人生を、ともに歩いていきたい相手がいるとして、そのひとをつよく希求する魂のありようを、ここまで純真にあらわした作品を、私はしりません。「あなたのほかにも 歩いてくれる人はいるけれど / あなたでなくてはいけない日があることを / 知ってください」こんなことばで迫られたら、くらっとしてしまって仕方がないですね。それほどまでに妙見さんは「あなた」を愛したのですね、そして、恋していたのですね。

妙見さんは、昭和33年に生まれました。この作品にも見られるように、脳性麻痺でした。この作品が収録されている『雪の花びら ―電動タイプでうたう―』は昭和53年に東方出版より出版されました。そして平成二十年、大学教育出版より新訂版が出ます。この詩集には等身大の青春を、そして差別や偏見や不自由にさらされ続ける日常を、精一杯生き抜く妙見さんの姿が、言葉として刻まれています。


歩いてくれませんか
寄り添って 冷たい視線の中を
支えてくれませんか
顔を背けそうなこの私を
あなたが初めて見るような街の冷たさの中で
毎日暮らすということの孤独さを
知っていてください

妙見幸子「歩いてくれませんか?」『雪の花びら ―電動タイプでうたう―』大学教育出版より


このような厳粛なことばの前で、私の語る言葉などすべて無意味なように思えてしまいます。どうか、この引用を見て琴線に触れた方は、新訂版を買ってください。オンラインで購入が出来ます。リンクを貼っておきますね。
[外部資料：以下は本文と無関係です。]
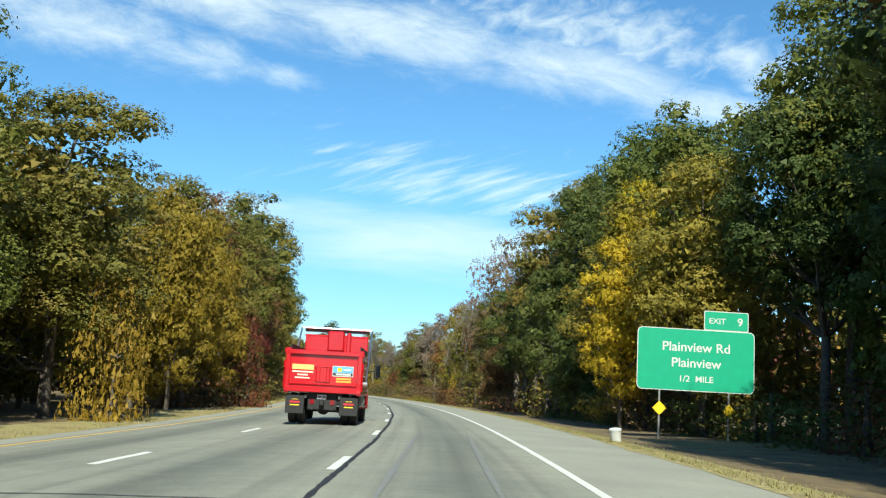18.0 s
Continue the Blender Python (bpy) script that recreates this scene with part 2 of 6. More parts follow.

最後に、私の好きな妙見さんの詩句を引用して、終わりにしたいと思います。私はこの詩を言葉についての詩だと思っています。私自身、人間として、また一障碍者として、言葉だけはかくありたいと思っています。


野に咲く花でいたい
踏まれても 踏まれても
咲くときが来たら かならず咲くような
そんな花に そんな花に なりたいの

温室のカトレアは
きれいでも きれいでも
北風が吹けば まっさきに枯れてゆく
弱い花よ こんな花は あわれです

妙見幸子「野に咲く花で…」『雪の花びら ―電動タイプでうたう―』大学教育出版より


妙見幸子さんについては、まだ語らなければならないことがたくさんあります。これからも少しづつ、書いていくつもりです。どうか、お見守り下さい。